The best four years of our life, they say. But for most, it’s more like the first 2-3 years are the best and Senior year hits and you realize this is the last time you can get crazy drunk at a frat party and wake up hungover every other day. Or better yet, you realize you have to just get your fucking shit together and find an “adult” job before graduation hits. So this post is for all of us college kiddos, figuring out life, but actually just ignoring the responsibilities of being an adult until mid-Senior year hits.
So it might be kind of silly that I’m writing this while I’m barely halfway through my first semester as a college Senior. But, I’m kind of saying this from a perspective of someone who’s been through a lot of adversity early on in college and kind of had no choice but to “get her shit together” before Junior year even came around.
I get a lot of comments and questions about how I’ve been doing all of this: keeping up my business, my blog, full-time school, playing tennis for my school, a part-time internship, and two part-time jobs, blah blah. And I gotta say, it’s simply this: I got my shit together early on in college. Like I wanna say really early on (tbh end of Sophomore year). But trust me, I’m still having fun and all, it’s just my time management is pretty on point. As well as my priorities and my main focuses. So I’d say you have to start there first. What do you want your main focus to be?
In my opinion, a big mistake a lot of college students make before they face the “adult world” is that they don’t test their passions throughout college. Everyone complains about getting stuck in the “typical 9-5 office/desk job” because they are “still figuring out what they want to do in life”, but my question is…why not figure it out now? While you’re still in school? And practically have all the time in the world???? And my biggest pet peeve is when people give vague answers about what they want to do after college…”marketing”, “advertising”, “finance”, like please don’t just name your major or your emphasis. When people ask me that question (literally keeps increasing as I get closer to graduating) I usually say something like this: I am a very passionate individual with skills and talents in many different fields. As a previous elite-level figure skater, I’d like to continue to coach figure skating part-time, as well as maintain my figure skating dress business full-time. On the other hand, I am naturally drawn to anything in the health/wellness, active lifestyle, and life coaching space and I’d like to be able to work for at least a few years in something very related to those fields, while utilizing my skills and knowledge I learned in college, which will likely be in the branding/strategy/marketing space. Also, I plan to relocate to San Diego upon graduation. Essentially in my answer, I am noting my strong passions that I know I will naturally enjoy and basically almost creating my own job description. Like I’ve said before, if you want something in life, you gotta be specific.
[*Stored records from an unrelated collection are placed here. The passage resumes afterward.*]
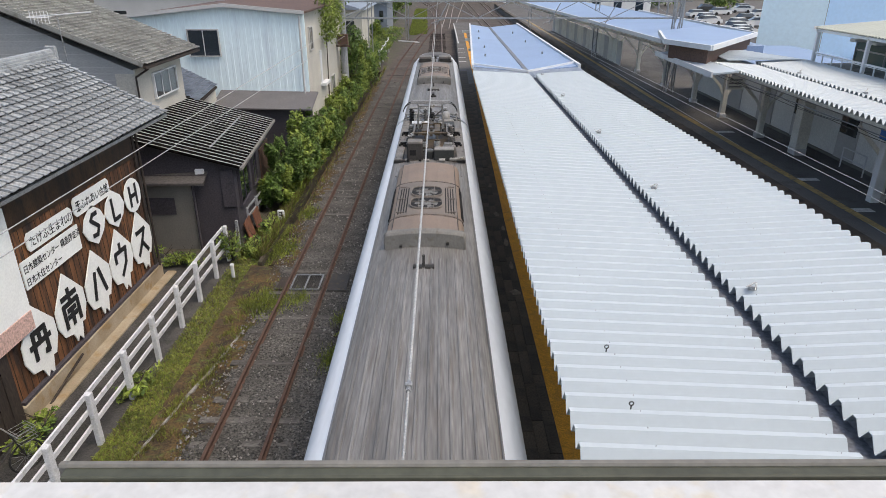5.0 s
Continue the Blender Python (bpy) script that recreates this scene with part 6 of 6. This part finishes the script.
def build_station():
    s = thing("station_wall", "white and grey panelled station wall on the platform", "station building")
    bm = bmesh.new()
    box(bm, 17.62, 24, 14, 46, .9, 3.7)
    part("wall", bm, M["wall_white"], s)
    bm = bmesh.new()
    box(bm, 17.5, 24.1, 13.8, 46.2, 3.7, 3.8, .02)
    part("roof", bm, M["roof_blue"], s, "flat pale grey-blue roof")
    for y0, y1, z0, z1, m in ((14.5, 17.5, 1.0, 3.0, "wall_grey"), (20.2, 22.3, 1.0, 3.1, "wall_grey"), (26.8, 28.2, .95, 2.9, "wall_grey"), (30.6, 32.2, .95, 3.0, "wall_grey"), (34.3, 36, .95, 3.1, "wall_grey"), (38.2, 40.2, .95, 3.0, "wall_grey")):
        bm = bmesh.new()
        box(bm, 17.56, 17.62, y0, y1, z0, z1, .01)
        part("panel", bm, M[m], s)
    for y0, y1 in ((26.9, 28.1), (30.7, 32.1), (20.4, 22.1)):
        bm = bmesh.new()
        box(bm, 17.54, 17.57, y0, y1, 2.1, 2.85)
        part("window", bm, M["glass"], s)
    bm = bmesh.new()
    box(bm, 17.55, 17.62, 14, 46, .9, 1.02)
    part("baseboard", bm, M["shed_grey"], s)
    h = thing("platform_sign", "white hanging platform sign under the canopy", "sign", (14.8, 33.0, 3.1))
    bm = bmesh.new()
    box(bm, -.45, .45, -.06, .06, 0, .62, .01)
    part("board", bm, M["board_white"], h)
    bm = bmesh.new()
    for z in (.14, .32, .48):
        box(bm, -.36, .3, -.068, -.06, z - .03, z + .03)
    part("bars", bm, M["steel"], h)
    bm = bmesh.new()
    for x in (-.38, .38):
        rod(bm, (x, 0, .6), (x, 0, 1.15), .02, 6)
    part("hanger", bm, M["steel"], h)
    b = thing("blue_sign_post", "pale post with a blue sign box on top", "sign post", (15.75, 22.3, .9))
    bm = bmesh.new()
    box(bm, -.17, .17, -.15, .15, 0, 2.35, .02)
    part("shaft", bm, M["white_paint"], b)
    bm = bmesh.new()
    box(bm, -.25, .25, -.2, .2, 2.3, 2.75, .02)
    part("sign_box", bm, M["blue_sign"], b)
    for y in (25.2, 20.5):
        r = thing("hand_rail", "low pale tube rail before the station wall", "rail", (17.1, y, .9))
        bm = bmesh.new()
        for a in (0, 1.6):
            rod(bm, (0, a, 0), (0, a, .85), .03, 8)
        rod(bm, (0, 0, .85), (0, 1.6, .85), .03, 8)
        rod(bm, (0, 0, .45), (0, 1.6, .45), .025, 8)
        part("tube", bm, M["white_paint"], r)
    # the glazed hall behind the canopy
    g = thing("glazed_hall", "white-framed glazed station hall behind the canopy", "station building")
    bm = bmesh.new()
    box(bm, 24.02, 30, 14, 33.2, .9, 4.2)
    box(bm, 18.3, 30, 13, 33.2, 4.24, 4.36)
    part("floor", bm, M["concrete"], g)
    bm = bmesh.new()
    folded(bm, lambda y: 18.3, lambda y: 29.0, 6.08, 6.95, 13, 33.2, .22, .08)
    part("roof", bm, M["hall_roof"], g, "cream ribbed metal roof")
    bm = bmesh.new()
    bar(bm, (18.3, 33.3, 6.02), (28.9, 33.3, 6.88), .06, .14)
    bar(bm, (18.4, 13, 5.93), (18.4, 33.2, 5.93), .12, .12)
    part("eave_beam", bm, M["white_paint"], g)
    for y in (33.0, 28.95, 24.9, 20.85, 16.8):
        bm = bmesh.new()
        box(bm, 18.34, 18.48, y - .07, y + .07, 4.36, 5.95)
        part("post", bm, M["white_paint"], g)
    for x in (21.5, 25.0):
        bm = bmesh.new()
        box(bm, x - .06, x + .06, 32.94, 33.06, 4.36, 6.2)
        part("post", bm, M["white_paint"], g)
    for z, w in ((4.88, .07), (4.80, .03), (4.44, .05)):
        bm = bmesh.new()
        bar(bm, (18.41, 13.4, z), (18.41, 33.0, z), w, w)
        part("rail", bm, M["white_paint"], g)
    for i in range(24):
        bm = bmesh.new()
        y = 32.2 - i * .81
        bar(bm, (18.41, y, 4.36), (18.41, y, 4.88), .045, .045)
        part("baluster", bm, M["white_paint"], g)
    for i in range(8):
        bm = bmesh.new()
        box(bm, 20.4, 20.44, 14.2 + 2.35 * i, 16.45 + 2.35 * i, 4.36, 5.7)
        part("pane", bm, M["hall_glass"], g)
    bm = bmesh.new()
    for z in (5.05, 5.74):
        bar(bm, (20.38, 14, z), (20.38, 33, z), .06, .07)
    for i in range(9):
        bar(bm, (20.38, 14.15 + 2.35 * i, 4.36), (20.38, 14.15 + 2.35 * i, 5.74), .06, .07)
    part("window_frame", bm, M["steel"], g)
    for x, y in ((19.2, 31.6), (19.3, 30.2), (19.2, 27.0)):
        bm = bmesh.new()
        box(bm, x, x + .9, y - .35, y + .1, 5.55, 5.68, .02)
        part("ceiling_lamp", bm, M["white_paint"], g)
    bm = bmesh.new()
    box(bm, 17.2, 18.9, 39.3, 42.2, 3.8, 4.55, .02)
    solid("roof_plant_room", bm, M["roof_blue"], "pale lilac-grey box on the station roof", "roof box")
    # tall blue building
    t = thing("tall_blue_building", "tall plain building painted white and blue", "building", (27.9, 49.5, 0))
    bm = bmesh.new()
    faces(bm, [(0, 0, 0), (22, 4, 0), (34, 30, 0), (14, 24, 0), (0, 0, 16), (22, 4, 16), (34, 30, 16), (14, 24, 16)], BOX)
    part("wall", bm, M["tower_blue"], t)
    bm = bmesh.new()
    faces(bm, [(-4.2, 1.2, 0), (-.03, .03, 0), (11.0, 20, 0), (6.0, 20, 0), (-4.2, 1.2, 16), (-.03, .03, 16), (11.0, 20, 16), (6.0, 20, 16)], BOX)
    part("stair_tower", bm, M["tower_white"], t)
    bm = bmesh.new()
    box(bm, 3, 8, -.6, .3, 2.0, 2.9)
    part("ledge", bm, M["wall_white"], t)


def car(x, y, turn, mat, label):
    c = thing("parked_car", label, "car", (x, y, .04), turn, group="cars in the car park")
    bm = bmesh.new()
    out = [(-2.0, .3), (-2.05, .75), (-1.9, .92), (-1.1, 1.0), (1.25, 1.0), (1.95, .85), (2.05, .6), (2.0, .3)]
    prism(bm, [(a, -.82, b) for a, b in out], (0, 1.64, 0))
    part("body", bm, mat, c)
    bm = bmesh.new()
    faces(bm, [(-1.75, -.76, .95), (1.2, -.76, .95), (1.2, .76, .95), (-1.75, .76, .95), (-1.35, -.62, 1.45), (.45, -.62, 1.45), (.45, .62, 1.45), (-1.35, .62, 1.45)], BOX)
    part("glasshouse", bm, M["glass"], c)
    bm = bmesh.new()
    box(bm, -1.38, .48, -.64, .64, 1.44, 1.5, .02)
    part("roof", bm, mat, c)
    for a in (-1.25, 1.25):
        for s in (-1, 1):
            bm = bmesh.new()
            rod(bm, (a, s * .68, .3), (a, s * .86, .3), .3, 12)
            part("wheel", bm, M["rubber"], c)


def build_far():
    bm = bmesh.new()
    box(bm, 24, 110, 68, 190, -.33, .03)
    solid("car_park", bm, M["asphalt"], "grey asphalt car park behind the station", "car park", "structure")
    paints = ["car_white", "car_white", "car_dark", "car_white", "car_white", "car_white"]
    names = dict(car_white="white parked car in the station car park", car_dark="dark parked car in the station car park")
    spots = [(41.5, 93, 20), (43.5, 99.5, 15), (39.6, 89, 25), (46.5, 106, 12), (37.5, 84.5, 30), (52, 116, 10), (50, 108, 170), (46, 118, 15), (60, 128, 5), (55, 135, 8), (62, 142, 170), (57, 147, 0), (48, 128, 10), (66, 150, 4), (70, 137, 5), (44, 112, 15)]
    for i, (x, y, a) in enumerate(spots):
        p = paints[(i * 5 + 1) % 6]
        car(x, y, a, M[p], names[p])
    # far buildings across the top
    for x0, x1, y0, y1, z, m, lab in ((22, 32, 105, 120, 5.5, "wall_white", "low white building behind the station platform"), (6, 18, 190, 205, 6, "wall_white", "far white building beyond the tracks"),
                                 (34, 60, 175, 195, 8, "cream", "far cream building beyond the car park"), (-16, -8.5, 74, 88, 4.5, "beige", "far beige house beside the line"),
                                 (-30, -18, 60, 80, 7, "wall_grey", "far grey house behind the shrubs"), (-12, -7.5, 96, 108, 4.2, "tile_blue", "far dark blue-roofed house beside the line")):
        b = thing("far_building", lab, "building")
        bm = bmesh.new()
        box(bm, x0, x1, y0, y1, -.34, z)
        part("wall", bm, M[m], b)
        bm = bmesh.new()
        xm = (x0 + x1) / 2
        prism(bm, [(x0 - .4, y0 - .4, z), (x1 + .4, y0 - .4, z), (xm, y0 - .4, z + 1.2)], (0, y1 - y0 + .8, 0))
        part("roof", bm, M["tile_blue"] if z < 6 else M["tile_far"], b)
        for k in range(3):
            xx = x0 + (x1 - x0) * (k + .3) / 3
            bm = bmesh.new()
            box(bm, xx, xx + (x1 - x0) * .12, y0 - .05, y0, z * .4, z * .75)
            part("window", bm, M["glass"], b)
    # old tin wall and fence along the far platform
    f = thing("tin_fence", "stained pale tin fence behind the far platform", "fence")
    for i in range(22):
        bm = bmesh.new()
        y = 58 + i * 1.5
        box(bm, 15.6 - .03 * i, 15.68 - .03 * i, y, y + 1.44, .9, 2.9 + rnd.uniform(-.05, .05))
        part("sheet", bm, M["cream"] if i % 3 else M["wall_grey"], f)
    # white rail and low signal by the points
    r = thing("white_barrier", "white barrier rails beside the far siding", "barrier")
    for y in (66, 70, 74, 78):
        bm = bmesh.new()
        box(bm, -6.1, -5.95, y - .08, y + .08, -.34, 1.3)
        part("post", bm, M["white_paint"], r)
    bm = bmesh.new()
    bar(bm, (-6.0, 66, 1.1), (-6.0, 78, 1.1), .06, .1)
    part("rail", bm, M["white_paint"], r)
    s = thing("point_lever", "white point lever bar across the far siding", "lever", (-3.2, 86, -.15))
    bm = bmesh.new()
    bar(bm, (-2.2, 0, .3), (.5, .0, .1), .12, .12)
    part("bar", bm, M["white_paint"], s)
    bm = bmesh.new()
    for i in range(3500):
        y = 98 + 60 * rnd.random()
        x = rnd.uniform(-4.5, -2.0) - (y - 98) * .02
        t = rnd.uniform(.1, .35)
        v = [bm.verts.new(p) for p in ((x - .12, y, -.3), (x + .12, y, -.3), (x + rnd.gauss(0, .15), y, -.2 + t))]
        bm.faces.new(v)
    solid("far_grass", bm, M["grass"], "pale green grass between the far tracks", "grass", "stuff")
    for i in range(10):
        shrub(-9 - 1.2 * (i % 3), 84 + i * 9, 2.0, 3.2, 3.6 + (i % 4), 900, M["leaf"], "far green tree beyond the sidings", size=.3)
    for i in range(8):
        shrub(24 + 6 * i, 150 + 8 * (i % 3), 3.0, 3.5, 5 + (i % 3), 900, M["leaf"], "far green tree beyond the car park", size=.35)
    # electric poles by the car park
    for x, y in ((30, 86), (33, 100), (27.5, 78), (38, 120)):
        p = thing("utility_pole", "grey utility pole with cross-arms by the car park", "pole", (x, y, 0), group="utility poles")
        bm = bmesh.new()
        rod(bm, (0, 0, 0), (0, 0, 10), .16, 8, .11)
        part("shaft", bm, M["pole"], p)
        bm = bmesh.new()
        for z in (5.2, 6.0, 7.4):
            bar(bm, (-1, 0, z), (1, 0, z), .08, .08)
        part("cross_arm", bm, M["steel"], p)
        bm = bmesh.new()
        rod(bm, (.35, 0, 5.4), (.35, 0, 6.2), .2, 10)
        part("transformer", bm, M["steel"], p)


def build_parapet():
    r = thing("bridge_handrail", "worn grey and white metal handrail of the footbridge", "handrail")
    z = EYE_H - .62 * math.tan(radians(41.5))
    bm = bmesh.new()
    sweep(bm, [[(x, .62, z - .06), (x, .62, z - .003), (x, .617, z), (x, .611, z), (x, .609, z - .003), (x, .609, z - .06)] for x in (-.46, 1.4)], close=True)
    part("rail_lip", bm, M["rail_lip"], r, "pale worn lip")
    bm = bmesh.new()
    sweep(bm, [[(x, .609, z - .06), (x, .609, z - .004), (x, .606, z - .003), (x, .595, z - .003), (x, .593, z - .005), (x, .593, z - .06)] for x in (-.45, 1.4)], close=True)
    part("top_rail", bm, M["rail_hand"], r, "grey-olive weathered top rail")
    bm = bmesh.new()
    sweep(bm, [[(x, .592, z - .09), (x, .592, z - .010), (x, .588, z - .006), (x, .42, z - .006), (x, .41, z - .016), (x, .41, z - .09)] for x in (-1.4, 1.4)], close=True)
    part("inner_rail", bm, M["rail_hand_white"], r, "white painted inner rail")
    for x in (-1.3, 0, 1.3):
        bm = bmesh.new()
        box(bm, x - .03, x + .03, .57, .608, 7.05, z - .055)
        part("post", bm, M["rail_hand"], r)
    bm = bmesh.new()
    box(bm, -25, 25, -2.4, .72, 6.8, 7.05)
    solid("footbridge_deck", bm, M["concrete"], "concrete footbridge deck over the tracks", "footbridge", "structure")


build_overhead()
build_station()
build_far()
build_parapet()

# ================= what moves =================


def motions():
    for c in coaches:
        walk(c, [(t / 2, pose(TRAIN_X, run(t / 2), 0)) for t in range(33)])


motions()
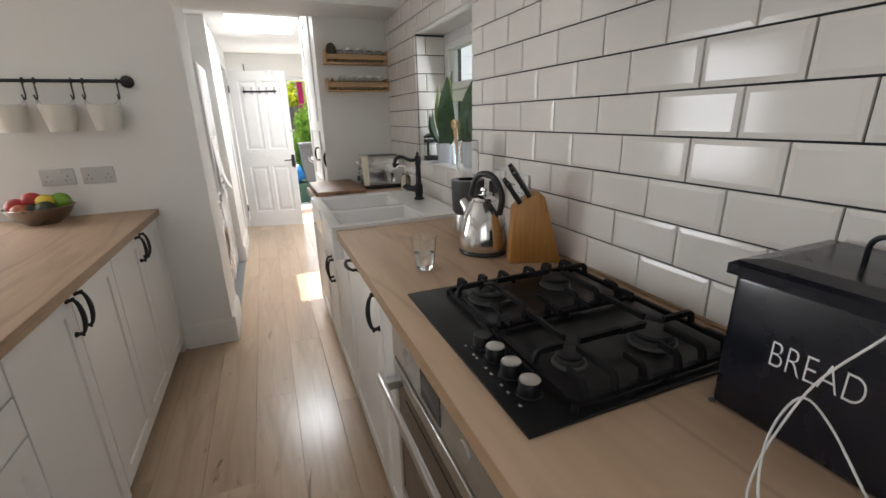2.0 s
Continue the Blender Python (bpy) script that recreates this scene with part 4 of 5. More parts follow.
sh = thing("wall_shelf", (-0.1, SOUTH + 0.1, 1.87), "long reddish-brown wooden shelf on black pipe brackets", "shelf")
part("board", box(-1.030, 1.75, SOUTH + 0.002, SOUTH + 0.205, 1.905, 1.943, 0.003), SHELFWOOD, sh)
for x in (-0.87, -0.032, 0.80, 1.55):
    bk = part("bracket", rod((x, SOUTH + 0.014, 1.892), (x, SOUTH + 0.185, 1.892), 0.0165, 12), BLACKIRON, sh, "black iron pipe bracket")
    part("flange", turned_y([(0.001, 0.0), (0.042, 0.0), (0.042, 0.006), (0.026, 0.010), (0.022, 0.02)], x, SOUTH + 0.001, 1.872, 20), BLACKIRON, bk)
    part("end_cap", rod((x, SOUTH + 0.175, 1.892), (x, SOUTH + 0.197, 1.892), 0.0165, 12, r2=0.014), BLACKIRON, bk)

# light switch
sw = thing("light_switch", (PATIO, -1.402, 1.274), "white plastic light switch beside the garden doors", "switch")
part("plate", box(PATIO + 0.0005, PATIO + 0.009, -1.445, -1.359, 1.231, 1.317, 0.003), WHITEPLASTIC, sw)
part("rocker", box(PATIO + 0.0092, PATIO + 0.013, -1.412, -1.392, 1.261, 1.287, 0.002), WHITEPLASTIC, sw)

# double sockets above the island


def socket(name, at, ux, label, group=""):
    """A double socket plate; ux: the way along the wall, seen from the room, to the right. The wall faces out."""
    x, y, z = at
    t = thing(name, at, label, "socket", group)
    ux = Vector(ux)
    out = Vector((ux.y, -ux.x, 0))
    m = Matrix.Translation(at) @ Matrix(((ux.x, out.x, 0), (ux.y, out.y, 0), (0, 0, 1))).to_4x4()
    bm = box(-0.073, 0.073, 0.0008, 0.009, -0.043, 0.043, 0.003)
    bm.transform(m)
    pl = part("plate", bm, SOCKETGREY, t)
    for sx in (-0.042, 0.042):
        for px, pz, w, h in ((0, 0.004, 0.004, 0.009), (-0.011, -0.017, 0.0065, 0.004), (0.011, -0.017, 0.0065, 0.004)):
            bm = box(sx + px - w / 2, sx + px + w / 2, 0.0088, 0.0094, pz - h / 2, pz + h / 2)
            bm.transform(m)
            part("pin_hole", bm, INK, pl)
        bm = box(sx * 0.35 - 0.008, sx * 0.35 + 0.008, 0.0091, 0.0125, 0.018, 0.034, 0.001, 1)
        bm.transform(m)
        part("rocker", bm, SOCKETGREY, t)
    return t


# wall faces +x: to the right along the wall is +y
for y in (0.741, 0.916):
    socket("double_socket", (PIER, y + 0.015, 1.125), (0, 1, 0), "pale grey double socket on the pier", "pier sockets")

# pot rail
rl = thing("pot_rail", (PIER, 0.82, 1.60), "black iron rail with hooks on the pier", "rail")
part("bar", rod((PIER + 0.050, 0.577, 1.596), (PIER + 0.050, 1.155, 1.596), 0.0085, 12), BLACKIRON, rl)
for y in (0.573, 1.159):
    e_ = part("end_bracket", lathe([(0.001, 0.0), (0.032, 0.0), (0.032, 0.005), (0.014, 0.012), (0.010, 0.05)], (0, 0, 0), 20), BLACKIRON, rl, "round black wall flange")
    e_.data.transform(Matrix.Translation(Vector((PIER + 0.0005, y, 1.596)) - Vector((PIER, 0.82, 1.60))) @ Matrix.Rotation(radians(90), 4, "Y") @ Matrix.Translation(Vector((PIER, 0.82, 1.60))))
    part("finial", ball((PIER + 0.050, y + (0.012 if y > 1 else -0.012), 1.596), 0.015, 0.018, 0.015), BLACKIRON, rl)
for yc in (0.674, 0.863, 1.053):
    pt_ = thing("hanging_pot", (PIER + 0.06, yc, 1.354), "cream enamelled pot hanging by its handle from the rail", "pot", "hanging pots")
    part("pot", lathe([(0.001, 1.356), (0.050, 1.356), (0.054, 1.362), (0.072, 1.476), (0.075, 1.478), (0.075, 1.482), (0.070, 1.482), (0.051, 1.364), (0.001, 1.363)], (PIER + 0.085, yc, 0), 24), CREAMTIN, pt_)
    for s in (-1, 1):
        hy = yc + s * 0.072
        part("hook", tube(bend([(PIER + 0.050, hy, 1.584), (PIER + 0.040, hy, 1.602), (PIER + 0.055, hy, 1.612), (PIER + 0.063, hy, 1.594), (PIER + 0.063, hy, 1.519), (PIER + 0.085, hy, 1.504), (PIER + 0.10, hy, 1.529)], 0.012, 4), 0.0035, 6), BLACKIRON, pt_, "black S-hook")
    part("wire_handle", tube(bend([(PIER + 0.085, yc - 0.074, 1.474), (PIER + 0.085, yc - 0.072, 1.509), (PIER + 0.088, yc - 0.055, 1.484), (PIER + 0.088, yc + 0.055, 1.484), (PIER + 0.085, yc + 0.072, 1.509), (PIER + 0.085, yc + 0.074, 1.474)], 0.01, 3), 0.002, 6), STEEL, pt_)

# fruit bowl
BX, BY = -1.660, 0.703
fb = thing("fruit_bowl", (BX, BY, 0.915), "steel fruit bowl full of apples, peaches, lemons and limes", "bowl")
part("bowl", lathe([(0.001, 0.9155), (0.062, 0.9155), (0.066, 0.921), (0.097, 0.94), (0.124, 0.975), (0.136, 0.998), (0.142, 1.0), (0.138, 1.003), (0.120, 0.976), (0.092, 0.945), (0.001, 0.928)], (BX, BY, 0), 40), mat("dull bronze-grey steel", (0.32, 0.27, 0.23), 0.3, metal=1.0, vary=0.1, scale=9), fb)
for x, y, z, r, mt, nm in ((-0.05, -0.055, 0.990, 0.036, PEACH, "peach"), (0.02, -0.068, 1.008, 0.042, RED, "apple"), (0.055, -0.045, 0.990, 0.036, PEACH, "peach"), (0.01, -0.015, 1.034, 0.040, RED, "apple"), (0.03, 0.035, 1.028, 0.034, LEMON, "lemon"), (0.065, 0.045, 0.998, 0.037, AVOCADO, "avocado"), (-0.005, 0.075, 1.022, 0.04, LIME, "green_apple"), (-0.05, 0.04, 1.0, 0.04, LEMON, "lemon"), (0.045, -0.005, 0.99, 0.034, AVOCADO, "avocado"), (-0.06, 0.0, 1.01, 0.036, RED, "apple"), (0.0, 0.0, 0.975, 0.045, AVOCADO, "avocado")):
    fruit = part(nm, ball((BX + x * 1.15, BY + y * 1.15, z), r * 1.08, r * 1.12, r), mt)
    tagged(fruit, {"peach": "ripe orange-red peach in the fruit bowl", "apple": "round red apple in the fruit bowl", "lemon": "yellow lemon in the fruit bowl", "avocado": "dark avocado in the fruit bowl", "green_apple": "bright green apple in the fruit bowl"}[nm], "fruit")

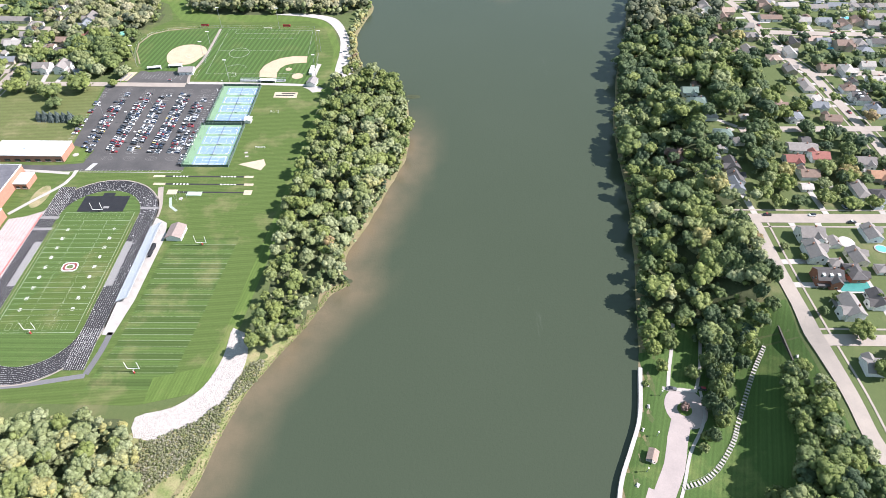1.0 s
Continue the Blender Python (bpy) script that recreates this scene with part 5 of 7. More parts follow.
# ---- ballpark ----
park = tagged(empty("ballpark_field"), "striped ballpark turf with clay infields and white soccer lines", "sports field", kind="structure")
part("outfield", slabbed([(-232, 649), (-133, 649), (-122, 587), (-121, 541), (-136, 536), (-228, 543)], -0.1, 0.09), BALLTURF, park)
part("softball_outfield", slabbed([(-294, 572), (-303, 596), (-305, 613), (-299, 632), (-285, 641), (-265, 646), (-233, 649), (-229, 575), (-240, 564), (-277, 556)], -0.1, 0.10), BALLTURF, park)
part("softball_infield", slabbed(flow([(-263, 573), (-269.5, 588), (-268, 602), (-259, 611), (-247, 612), (-237, 607), (-232.5, 596), (-236, 584), (-242, 573), (-252, 571)], 3, True), 0, 0.14), SAND, park)
part("infield_ring", arc_bm(-247, 588, 3.2, 0.25, 0.17), LINE, park)
part("baseball_infield", slabbed([(-170, 549), (-172, 560), (-170, 570), (-164.5, 579), (-156, 586), (-145, 590), (-131, 590), (-130, 577.5), (-143, 575.5), (-149.5, 572), (-153.5, 566), (-155, 557), (-153.5, 548)], 0, 0.14), SAND, park)
part("mound", slabbed(disc(-145, 564, 2.9, 24), 0, 0.3), SAND, park)
part("home_circle", slabbed(disc(-134.5, 551.5, 5.2, 28), 0, 0.14), SAND, park)
for a, b in (((-222, 554), (-128, 556)), ((-222, 554), (-222, 646)), ((-222, 646), (-134, 646)), ((-134, 646), (-131, 596)), ((-222, 600), (-156, 601)), ((-216, 627), (-148, 628)),
             ((-214, 646), (-214, 638)), ((-148, 646), (-148, 638)), ((-214, 638), (-148, 638))):
    part("soccer_line", line_bm(a, b, 0.16, 0.14), LINE, park)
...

Often times too, it is easier to nail down a vision you want for yourself five to ten years from now and work backwards from there. If five years from now, you hope to be relatively settled down, have a high-paying job in “x” field, and living in “x” city, then that will also be much easier to help nail down what you can do now to prepare for that kind of future. And sometimes, I think that kind of answer is more realistic and insightful than just saying what “field” you want to work in after college. Explaining a vision helps give a clear and direct path because you simply work backwards to move closer to that goal.
Another big tip I’d recommend is to keep your LinkedIn profile updated and active. I usually go on LinkedIn about once a day, because I receive quite a few notifications on the app and I am active with engaging with posts on my feed that I find myself aligned to and want to share with my platform. LinkedIn is also very helpful with finding jobs, internships, and other individuals in your field/area that you can connect with. A very useful tool that should be highly utilized in college.
My main takeaway is this: be specific about your passions, your vision of how you want your life to be 5 years from now, and test it all out while in school, because you will definitely get ahead of the game.